-- START --

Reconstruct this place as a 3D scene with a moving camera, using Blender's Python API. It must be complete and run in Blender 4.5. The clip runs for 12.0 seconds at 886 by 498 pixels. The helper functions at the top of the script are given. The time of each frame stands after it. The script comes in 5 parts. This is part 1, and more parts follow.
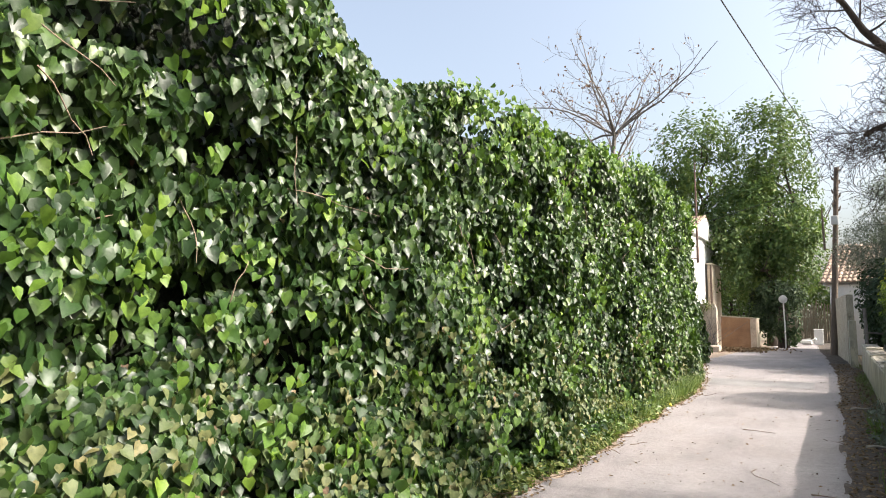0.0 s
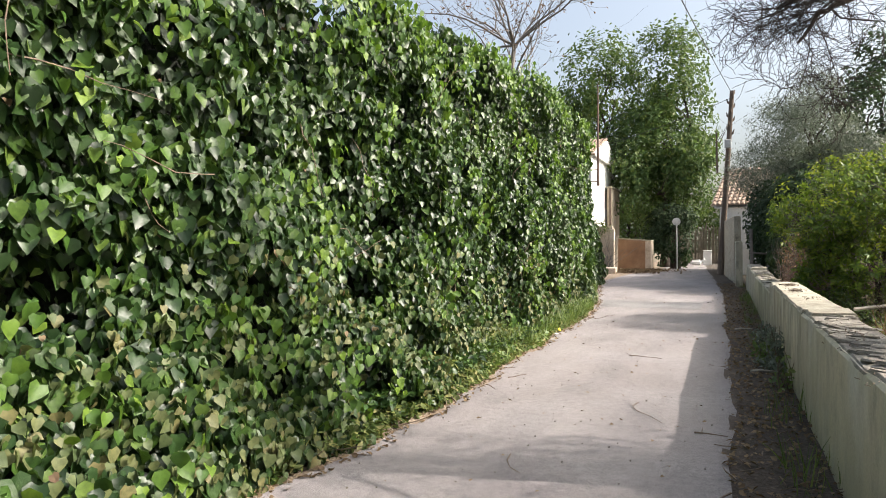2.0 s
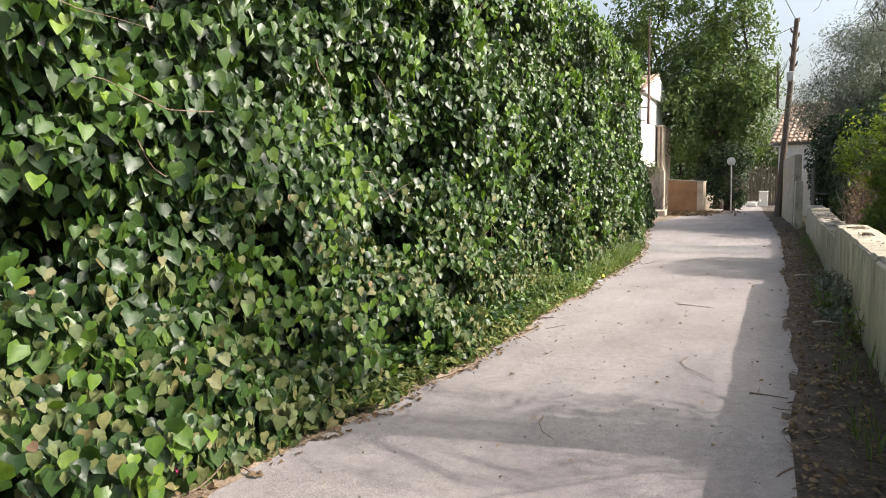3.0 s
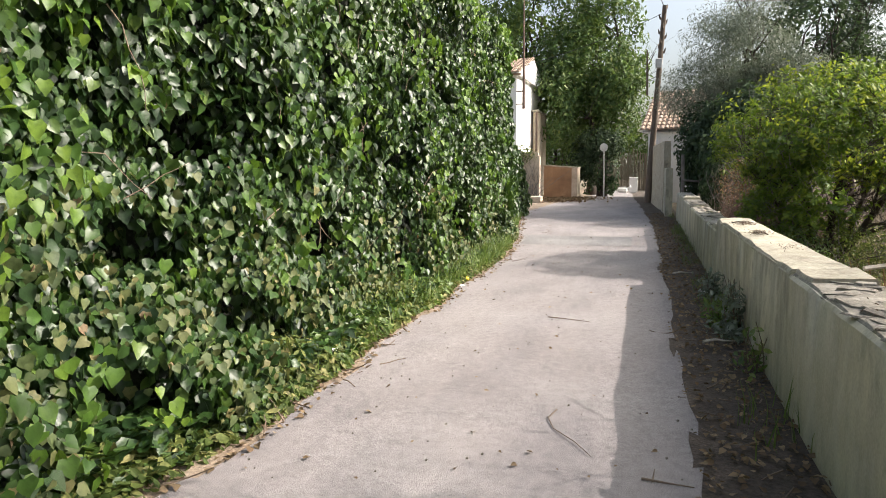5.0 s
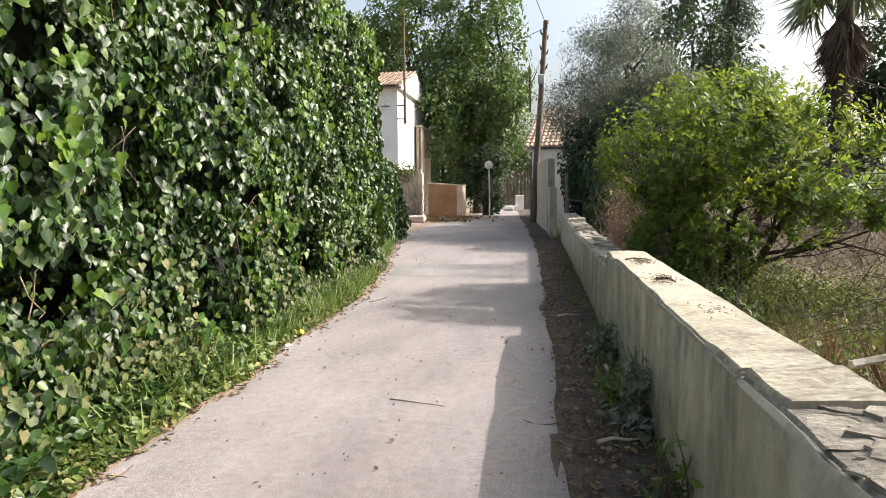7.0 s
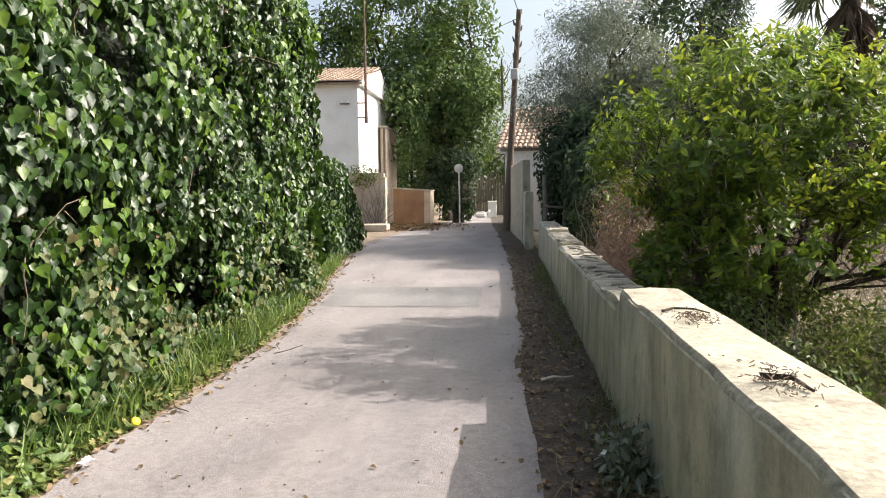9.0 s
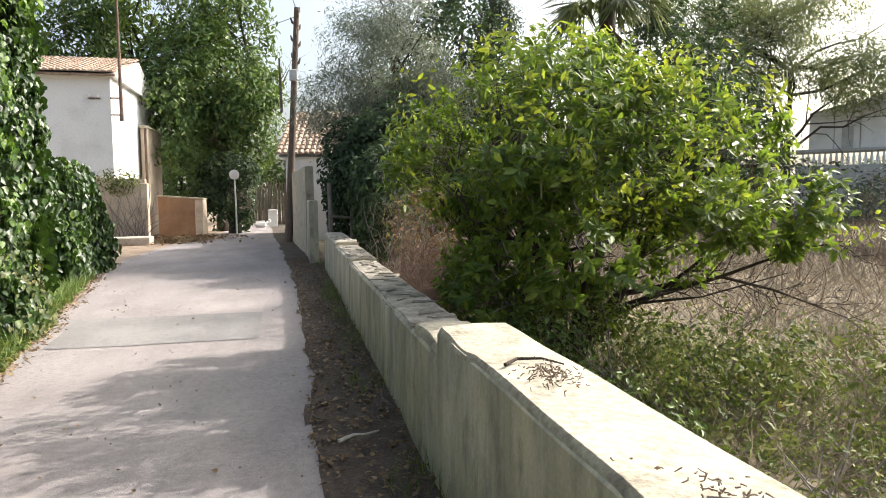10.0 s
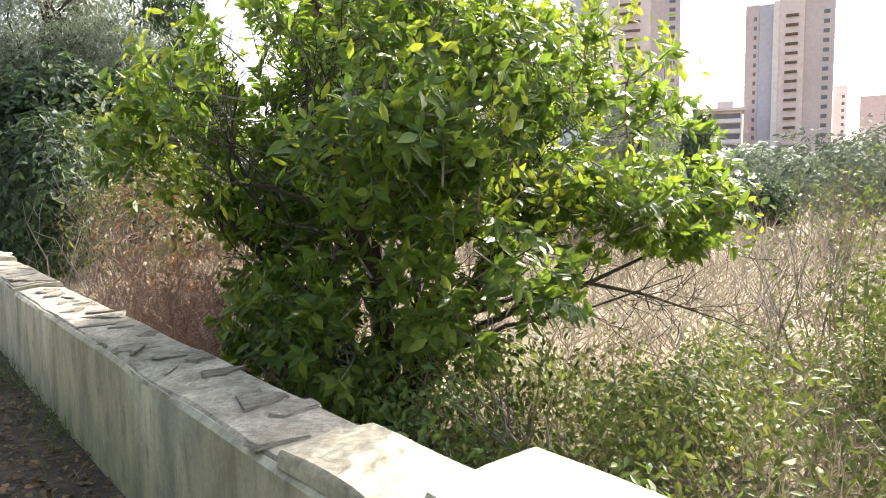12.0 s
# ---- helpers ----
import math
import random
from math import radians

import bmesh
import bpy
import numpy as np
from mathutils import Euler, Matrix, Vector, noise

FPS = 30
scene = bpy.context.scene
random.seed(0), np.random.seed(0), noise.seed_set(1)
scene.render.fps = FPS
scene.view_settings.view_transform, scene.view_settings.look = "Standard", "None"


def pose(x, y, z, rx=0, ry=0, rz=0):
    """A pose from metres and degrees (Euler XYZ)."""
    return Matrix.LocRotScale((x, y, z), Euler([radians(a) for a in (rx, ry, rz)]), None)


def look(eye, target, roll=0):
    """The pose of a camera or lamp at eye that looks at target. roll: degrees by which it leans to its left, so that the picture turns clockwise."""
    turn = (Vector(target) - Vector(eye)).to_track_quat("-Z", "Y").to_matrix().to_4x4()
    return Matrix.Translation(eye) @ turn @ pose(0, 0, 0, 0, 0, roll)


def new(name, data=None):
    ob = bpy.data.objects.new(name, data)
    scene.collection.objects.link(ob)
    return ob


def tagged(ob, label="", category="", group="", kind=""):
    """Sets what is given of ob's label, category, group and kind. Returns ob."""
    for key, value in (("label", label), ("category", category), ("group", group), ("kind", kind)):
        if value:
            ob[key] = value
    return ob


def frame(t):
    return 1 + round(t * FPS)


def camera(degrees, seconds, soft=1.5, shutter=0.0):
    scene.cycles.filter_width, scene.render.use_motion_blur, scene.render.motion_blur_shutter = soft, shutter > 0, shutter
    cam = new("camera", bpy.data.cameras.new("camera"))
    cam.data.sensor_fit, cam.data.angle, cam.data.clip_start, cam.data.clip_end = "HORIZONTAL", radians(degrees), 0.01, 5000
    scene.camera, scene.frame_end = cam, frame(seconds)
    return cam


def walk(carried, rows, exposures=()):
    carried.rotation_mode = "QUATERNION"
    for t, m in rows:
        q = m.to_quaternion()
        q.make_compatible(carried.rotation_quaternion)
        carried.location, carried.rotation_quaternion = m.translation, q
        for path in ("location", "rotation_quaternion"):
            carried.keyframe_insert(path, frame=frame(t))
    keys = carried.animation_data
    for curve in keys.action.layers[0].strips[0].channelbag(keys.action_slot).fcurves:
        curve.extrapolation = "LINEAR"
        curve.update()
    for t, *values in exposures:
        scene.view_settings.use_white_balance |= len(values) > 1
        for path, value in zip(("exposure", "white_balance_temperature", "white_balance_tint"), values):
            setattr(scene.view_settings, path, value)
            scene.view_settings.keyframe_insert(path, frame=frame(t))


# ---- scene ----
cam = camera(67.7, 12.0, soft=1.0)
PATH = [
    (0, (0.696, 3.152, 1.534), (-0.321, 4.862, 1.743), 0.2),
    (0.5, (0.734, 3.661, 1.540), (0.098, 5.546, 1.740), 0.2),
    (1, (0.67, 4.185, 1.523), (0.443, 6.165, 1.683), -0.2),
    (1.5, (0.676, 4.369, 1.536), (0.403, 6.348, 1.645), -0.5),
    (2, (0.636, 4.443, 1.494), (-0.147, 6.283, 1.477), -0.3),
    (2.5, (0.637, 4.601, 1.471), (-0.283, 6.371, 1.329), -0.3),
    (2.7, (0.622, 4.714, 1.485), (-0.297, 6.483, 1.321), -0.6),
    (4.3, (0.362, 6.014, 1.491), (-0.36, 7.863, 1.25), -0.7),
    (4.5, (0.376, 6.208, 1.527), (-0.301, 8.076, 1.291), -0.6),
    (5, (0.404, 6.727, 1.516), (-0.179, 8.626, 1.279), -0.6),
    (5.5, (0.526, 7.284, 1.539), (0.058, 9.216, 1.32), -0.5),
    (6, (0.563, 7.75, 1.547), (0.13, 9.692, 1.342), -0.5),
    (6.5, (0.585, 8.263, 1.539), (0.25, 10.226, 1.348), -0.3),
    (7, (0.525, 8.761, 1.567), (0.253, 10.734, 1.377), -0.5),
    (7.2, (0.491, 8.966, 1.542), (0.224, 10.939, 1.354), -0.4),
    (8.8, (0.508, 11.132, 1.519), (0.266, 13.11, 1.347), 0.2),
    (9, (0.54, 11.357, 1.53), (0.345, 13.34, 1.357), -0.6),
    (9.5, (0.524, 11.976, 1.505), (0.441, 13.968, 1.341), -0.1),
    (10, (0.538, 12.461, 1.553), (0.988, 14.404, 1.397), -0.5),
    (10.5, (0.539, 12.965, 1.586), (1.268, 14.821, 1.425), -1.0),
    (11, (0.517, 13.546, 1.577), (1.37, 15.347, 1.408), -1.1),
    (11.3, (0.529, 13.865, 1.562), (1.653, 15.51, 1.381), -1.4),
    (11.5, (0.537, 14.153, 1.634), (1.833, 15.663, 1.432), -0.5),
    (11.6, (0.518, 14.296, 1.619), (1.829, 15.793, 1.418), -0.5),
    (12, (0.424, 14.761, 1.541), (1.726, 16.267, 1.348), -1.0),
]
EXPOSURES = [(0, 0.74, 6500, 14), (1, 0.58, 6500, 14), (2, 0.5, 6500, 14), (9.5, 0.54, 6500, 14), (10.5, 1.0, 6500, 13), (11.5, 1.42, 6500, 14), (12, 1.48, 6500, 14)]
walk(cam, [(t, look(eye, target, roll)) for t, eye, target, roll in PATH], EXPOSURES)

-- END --

(WHAT YOU WILL DO): Reproduce all of the material above word for word. Omit the pictures.

(REPLY TO THE EXERCISE):
Reconstruct this place as a 3D scene with a moving camera, using Blender's Python API. It must be complete and run in Blender 4.5. The clip runs for 12.0 seconds at 886 by 498 pixels. The helper functions at the top of the script are given. The time of each frame stands after it. The script comes in 5 parts. This is part 1, and more parts follow.
0.0 s
2.0 s
3.0 s
5.0 s
7.0 s
9.0 s
10.0 s
12.0 s
# ---- helpers ----
import math
import random
from math import radians

import bmesh
import bpy
import numpy as np
from mathutils import Euler, Matrix, Vector, noise

FPS = 30
scene = bpy.context.scene
random.seed(0), np.random.seed(0), noise.seed_set(1)
scene.render.fps = FPS
scene.view_settings.view_transform, scene.view_settings.look = "Standard", "None"


def pose(x, y, z, rx=0, ry=0, rz=0):
    """A pose from metres and degrees (Euler XYZ)."""
    return Matrix.LocRotScale((x, y, z), Euler([radians(a) for a in (rx, ry, rz)]), None)


def look(eye, target, roll=0):
    """The pose of a camera or lamp at eye that looks at target. roll: degrees by which it leans to its left, so that the picture turns clockwise."""
    turn = (Vector(target) - Vector(eye)).to_track_quat("-Z", "Y").to_matrix().to_4x4()
    return Matrix.Translation(eye) @ turn @ pose(0, 0, 0, 0, 0, roll)


def new(name, data=None):
    ob = bpy.data.objects.new(name, data)
    scene.collection.objects.link(ob)
    return ob


def tagged(ob, label="", category="", group="", kind=""):
    """Sets what is given of ob's label, category, group and kind. Returns ob."""
    for key, value in (("label", label), ("category", category), ("group", group), ("kind", kind)):
        if value:
            ob[key] = value
    return ob


def frame(t):
    return 1 + round(t * FPS)


def camera(degrees, seconds, soft=1.5, shutter=0.0):
    scene.cycles.filter_width, scene.render.use_motion_blur, scene.render.motion_blur_shutter = soft, shutter > 0, shutter
    cam = new("camera", bpy.data.cameras.new("camera"))
    cam.data.sensor_fit, cam.data.angle, cam.data.clip_start, cam.data.clip_end = "HORIZONTAL", radians(degrees), 0.01, 5000
    scene.camera, scene.frame_end = cam, frame(seconds)
    return cam


def walk(carried, rows, exposures=()):
    carried.rotation_mode = "QUATERNION"
    for t, m in rows:
        q = m.to_quaternion()
        q.make_compatible(carried.rotation_quaternion)
        carried.location, carried.rotation_quaternion = m.translation, q
        for path in ("location", "rotation_quaternion"):
            carried.keyframe_insert(path, frame=frame(t))
    keys = carried.animation_data
    for curve in keys.action.layers[0].strips[0].channelbag(keys.action_slot).fcurves:
        curve.extrapolation = "LINEAR"
        curve.update()
    for t, *values in exposures:
        scene.view_settings.use_white_balance |= len(values) > 1
        for path, value in zip(("exposure", "white_balance_temperature", "white_balance_tint"), values):
            setattr(scene.view_settings, path, value)
            scene.view_settings.keyframe_insert(path, frame=frame(t))


# ---- scene ----
cam = camera(67.7, 12.0, soft=1.0)
PATH = [
    (0, (0.696, 3.152, 1.534), (-0.321, 4.862, 1.743), 0.2),
    (0.5, (0.734, 3.661, 1.540), (0.098, 5.546, 1.740), 0.2),
    (1, (0.67, 4.185, 1.523), (0.443, 6.165, 1.683), -0.2),
    (1.5, (0.676, 4.369, 1.536), (0.403, 6.348, 1.645), -0.5),
    (2, (0.636, 4.443, 1.494), (-0.147, 6.283, 1.477), -0.3),
    (2.5, (0.637, 4.601, 1.471), (-0.283, 6.371, 1.329), -0.3),
    (2.7, (0.622, 4.714, 1.485), (-0.297, 6.483, 1.321), -0.6),
    (4.3, (0.362, 6.014, 1.491), (-0.36, 7.863, 1.25), -0.7),
    (4.5, (0.376, 6.208, 1.527), (-0.301, 8.076, 1.291), -0.6),
    (5, (0.404, 6.727, 1.516), (-0.179, 8.626, 1.279), -0.6),
    (5.5, (0.526, 7.284, 1.539), (0.058, 9.216, 1.32), -0.5),
    (6, (0.563, 7.75, 1.547), (0.13, 9.692, 1.342), -0.5),
    (6.5, (0.585, 8.263, 1.539), (0.25, 10.226, 1.348), -0.3),
    (7, (0.525, 8.761, 1.567), (0.253, 10.734, 1.377), -0.5),
    (7.2, (0.491, 8.966, 1.542), (0.224, 10.939, 1.354), -0.4),
    (8.8, (0.508, 11.132, 1.519), (0.266, 13.11, 1.347), 0.2),
    (9, (0.54, 11.357, 1.53), (0.345, 13.34, 1.357), -0.6),
    (9.5, (0.524, 11.976, 1.505), (0.441, 13.968, 1.341), -0.1),
    (10, (0.538, 12.461, 1.553), (0.988, 14.404, 1.397), -0.5),
    (10.5, (0.539, 12.965, 1.586), (1.268, 14.821, 1.425), -1.0),
    (11, (0.517, 13.546, 1.577), (1.37, 15.347, 1.408), -1.1),
    (11.3, (0.529, 13.865, 1.562), (1.653, 15.51, 1.381), -1.4),
    (11.5, (0.537, 14.153, 1.634), (1.833, 15.663, 1.432), -0.5),
    (11.6, (0.518, 14.296, 1.619), (1.829, 15.793, 1.418), -0.5),
    (12, (0.424, 14.761, 1.541), (1.726, 16.267, 1.348), -1.0),
]
EXPOSURES = [(0, 0.74, 6500, 14), (1, 0.58, 6500, 14), (2, 0.5, 6500, 14), (9.5, 0.54, 6500, 14), (10.5, 1.0, 6500, 13), (11.5, 1.42, 6500, 14), (12, 1.48, 6500, 14)]
walk(cam, [(t, look(eye, target, roll)) for t, eye, target, roll in PATH], EXPOSURES)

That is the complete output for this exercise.